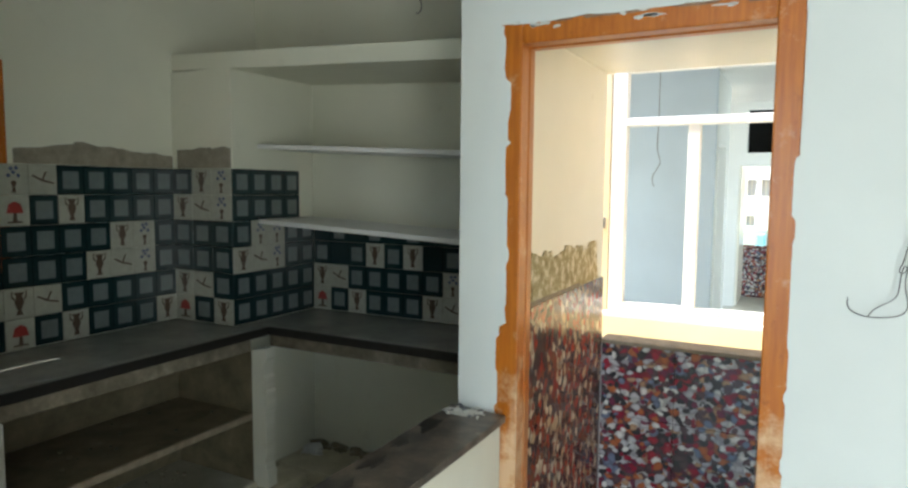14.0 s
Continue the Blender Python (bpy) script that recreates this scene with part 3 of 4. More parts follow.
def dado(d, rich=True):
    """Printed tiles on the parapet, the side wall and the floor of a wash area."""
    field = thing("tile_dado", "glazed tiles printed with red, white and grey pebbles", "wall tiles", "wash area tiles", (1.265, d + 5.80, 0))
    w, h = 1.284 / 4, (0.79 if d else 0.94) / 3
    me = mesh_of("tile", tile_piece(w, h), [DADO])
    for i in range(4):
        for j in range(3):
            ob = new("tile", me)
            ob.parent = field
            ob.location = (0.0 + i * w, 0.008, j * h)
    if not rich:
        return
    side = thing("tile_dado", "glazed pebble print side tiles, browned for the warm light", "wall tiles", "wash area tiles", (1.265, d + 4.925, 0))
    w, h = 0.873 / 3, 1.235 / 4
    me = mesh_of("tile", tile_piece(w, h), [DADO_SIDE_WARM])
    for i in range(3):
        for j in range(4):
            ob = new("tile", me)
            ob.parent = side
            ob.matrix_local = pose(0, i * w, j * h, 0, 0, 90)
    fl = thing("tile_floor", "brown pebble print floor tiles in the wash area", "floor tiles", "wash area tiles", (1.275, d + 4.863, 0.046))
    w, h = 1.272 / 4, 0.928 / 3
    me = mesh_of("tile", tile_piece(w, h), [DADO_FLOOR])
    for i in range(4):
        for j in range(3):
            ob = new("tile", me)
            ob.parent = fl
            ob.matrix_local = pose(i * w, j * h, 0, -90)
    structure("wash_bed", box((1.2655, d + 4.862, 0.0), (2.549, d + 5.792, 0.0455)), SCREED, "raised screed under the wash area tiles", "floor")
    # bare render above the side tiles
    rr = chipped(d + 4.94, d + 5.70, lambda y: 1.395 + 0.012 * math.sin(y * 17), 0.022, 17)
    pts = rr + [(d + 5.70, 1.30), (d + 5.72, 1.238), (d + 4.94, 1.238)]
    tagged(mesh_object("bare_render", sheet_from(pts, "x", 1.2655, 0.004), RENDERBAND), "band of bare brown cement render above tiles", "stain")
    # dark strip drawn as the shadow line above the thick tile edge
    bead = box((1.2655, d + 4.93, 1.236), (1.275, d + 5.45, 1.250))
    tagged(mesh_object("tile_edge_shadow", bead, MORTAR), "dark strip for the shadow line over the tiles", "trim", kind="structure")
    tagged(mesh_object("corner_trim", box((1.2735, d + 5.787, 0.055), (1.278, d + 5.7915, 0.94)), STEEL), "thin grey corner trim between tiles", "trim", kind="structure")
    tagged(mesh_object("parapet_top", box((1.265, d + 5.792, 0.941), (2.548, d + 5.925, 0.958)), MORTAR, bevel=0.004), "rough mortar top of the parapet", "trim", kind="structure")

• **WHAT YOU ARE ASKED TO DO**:
All of the material above should be reproduced exactly, except the pictures.

• **OUTPUT FOR THIS TASK**:
14.0 s
Continue the Blender Python (bpy) script that recreates this scene with part 3 of 4. More parts follow.
def dado(d, rich=True):
    """Printed tiles on the parapet, the side wall and the floor of a wash area."""
    field = thing("tile_dado", "glazed tiles printed with red, white and grey pebbles", "wall tiles", "wash area tiles", (1.265, d + 5.80, 0))
    w, h = 1.284 / 4, (0.79 if d else 0.94) / 3
    me = mesh_of("tile", tile_piece(w, h), [DADO])
    for i in range(4):
        for j in range(3):
            ob = new("tile", me)
            ob.parent = field
            ob.location = (0.0 + i * w, 0.008, j * h)
    if not rich:
        return
    side = thing("tile_dado", "glazed pebble print side tiles, browned for the warm light", "wall tiles", "wash area tiles", (1.265, d + 4.925, 0))
    w, h = 0.873 / 3, 1.235 / 4
    me = mesh_of("tile", tile_piece(w, h), [DADO_SIDE_WARM])
    for i in range(3):
        for j in range(4):
            ob = new("tile", me)
            ob.parent = side
            ob.matrix_local = pose(0, i * w, j * h, 0, 0, 90)
    fl = thing("tile_floor", "brown pebble print floor tiles in the wash area", "floor tiles", "wash area tiles", (1.275, d + 4.863, 0.046))
    w, h = 1.272 / 4, 0.928 / 3
    me = mesh_of("tile", tile_piece(w, h), [DADO_FLOOR])
    for i in range(4):
        for j in range(3):
            ob = new("tile", me)
            ob.parent = fl
            ob.matrix_local = pose(i * w, j * h, 0, -90)
    structure("wash_bed", box((1.2655, d + 4.862, 0.0), (2.549, d + 5.792, 0.0455)), SCREED, "raised screed under the wash area tiles", "floor")
    # bare render above the side tiles
    rr = chipped(d + 4.94, d + 5.70, lambda y: 1.395 + 0.012 * math.sin(y * 17), 0.022, 17)
    pts = rr + [(d + 5.70, 1.30), (d + 5.72, 1.238), (d + 4.94, 1.238)]
    tagged(mesh_object("bare_render", sheet_from(pts, "x", 1.2655, 0.004), RENDERBAND), "band of bare brown cement render above tiles", "stain")
    # dark strip drawn as the shadow line above the thick tile edge
    bead = box((1.2655, d + 4.93, 1.236), (1.275, d + 5.45, 1.250))
    tagged(mesh_object("tile_edge_shadow", bead, MORTAR), "dark strip for the shadow line over the tiles", "trim", kind="structure")
    tagged(mesh_object("corner_trim", box((1.2735, d + 5.787, 0.055), (1.278, d + 5.7915, 0.94)), STEEL), "thin grey corner trim between tiles", "trim", kind="structure")
    tagged(mesh_object("parapet_top", box((1.265, d + 5.792, 0.941), (2.548, d + 5.925, 0.958)), MORTAR, bevel=0.004), "rough mortar top of the parapet", "trim", kind="structure")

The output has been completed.